What to produce: Repeat all of the material exactly as given.

-- BEGIN Data extract --

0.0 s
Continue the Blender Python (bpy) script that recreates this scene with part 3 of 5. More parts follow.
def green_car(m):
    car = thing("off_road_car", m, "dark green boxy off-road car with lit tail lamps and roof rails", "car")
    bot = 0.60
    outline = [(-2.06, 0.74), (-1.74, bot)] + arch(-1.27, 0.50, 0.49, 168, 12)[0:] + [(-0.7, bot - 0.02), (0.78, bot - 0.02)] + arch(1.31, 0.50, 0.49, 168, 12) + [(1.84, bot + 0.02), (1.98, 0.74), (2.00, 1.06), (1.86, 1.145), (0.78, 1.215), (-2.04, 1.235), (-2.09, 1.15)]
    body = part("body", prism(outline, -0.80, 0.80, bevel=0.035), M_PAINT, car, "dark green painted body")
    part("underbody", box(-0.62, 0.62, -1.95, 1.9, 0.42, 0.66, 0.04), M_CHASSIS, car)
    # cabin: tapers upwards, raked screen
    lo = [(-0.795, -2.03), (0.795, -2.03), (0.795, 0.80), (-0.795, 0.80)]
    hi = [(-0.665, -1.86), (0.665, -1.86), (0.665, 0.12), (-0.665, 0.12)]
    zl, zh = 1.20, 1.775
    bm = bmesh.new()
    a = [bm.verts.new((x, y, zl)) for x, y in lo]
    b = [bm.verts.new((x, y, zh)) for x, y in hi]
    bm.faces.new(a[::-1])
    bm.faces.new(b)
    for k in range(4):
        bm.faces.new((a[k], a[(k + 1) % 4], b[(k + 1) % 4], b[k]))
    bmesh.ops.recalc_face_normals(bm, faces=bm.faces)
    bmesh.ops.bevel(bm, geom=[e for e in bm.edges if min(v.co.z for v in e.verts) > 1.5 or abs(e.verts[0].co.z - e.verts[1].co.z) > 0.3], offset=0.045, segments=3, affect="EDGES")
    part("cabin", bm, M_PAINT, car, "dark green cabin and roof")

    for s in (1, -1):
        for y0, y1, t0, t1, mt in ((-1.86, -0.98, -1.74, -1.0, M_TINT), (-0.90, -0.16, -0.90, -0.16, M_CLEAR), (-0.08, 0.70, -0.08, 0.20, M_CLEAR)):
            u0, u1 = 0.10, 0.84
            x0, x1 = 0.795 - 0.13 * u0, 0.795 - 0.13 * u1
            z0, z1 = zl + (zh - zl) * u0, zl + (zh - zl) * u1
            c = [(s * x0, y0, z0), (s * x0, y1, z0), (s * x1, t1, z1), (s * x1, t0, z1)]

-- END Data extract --

Expected output:
0.0 s
Continue the Blender Python (bpy) script that recreates this scene with part 3 of 5. More parts follow.
def green_car(m):
    car = thing("off_road_car", m, "dark green boxy off-road car with lit tail lamps and roof rails", "car")
    bot = 0.60
    outline = [(-2.06, 0.74), (-1.74, bot)] + arch(-1.27, 0.50, 0.49, 168, 12)[0:] + [(-0.7, bot - 0.02), (0.78, bot - 0.02)] + arch(1.31, 0.50, 0.49, 168, 12) + [(1.84, bot + 0.02), (1.98, 0.74), (2.00, 1.06), (1.86, 1.145), (0.78, 1.215), (-2.04, 1.235), (-2.09, 1.15)]
    body = part("body", prism(outline, -0.80, 0.80, bevel=0.035), M_PAINT, car, "dark green painted body")
    part("underbody", box(-0.62, 0.62, -1.95, 1.9, 0.42, 0.66, 0.04), M_CHASSIS, car)
    # cabin: tapers upwards, raked screen
    lo = [(-0.795, -2.03), (0.795, -2.03), (0.795, 0.80), (-0.795, 0.80)]
    hi = [(-0.665, -1.86), (0.665, -1.86), (0.665, 0.12), (-0.665, 0.12)]
    zl, zh = 1.20, 1.775
    bm = bmesh.new()
    a = [bm.verts.new((x, y, zl)) for x, y in lo]
    b = [bm.verts.new((x, y, zh)) for x, y in hi]
    bm.faces.new(a[::-1])
    bm.faces.new(b)
    for k in range(4):
        bm.faces.new((a[k], a[(k + 1) % 4], b[(k + 1) % 4], b[k]))
    bmesh.ops.recalc_face_normals(bm, faces=bm.faces)
    bmesh.ops.bevel(bm, geom=[e for e in bm.edges if min(v.co.z for v in e.verts) > 1.5 or abs(e.verts[0].co.z - e.verts[1].co.z) > 0.3], offset=0.045, segments=3, affect="EDGES")
    part("cabin", bm, M_PAINT, car, "dark green cabin and roof")

    for s in (1, -1):
        for y0, y1, t0, t1, mt in ((-1.86, -0.98, -1.74, -1.0, M_TINT), (-0.90, -0.16, -0.90, -0.16, M_CLEAR), (-0.08, 0.70, -0.08, 0.20, M_CLEAR)):
            u0, u1 = 0.10, 0.84
            x0, x1 = 0.795 - 0.13 * u0, 0.795 - 0.13 * u1
            z0, z1 = zl + (zh - zl) * u0, zl + (zh - zl) * u1
            c = [(s * x0, y0, z0), (s * x0, y1, z0), (s * x1, t1, z1), (s * x1, t0, z1)]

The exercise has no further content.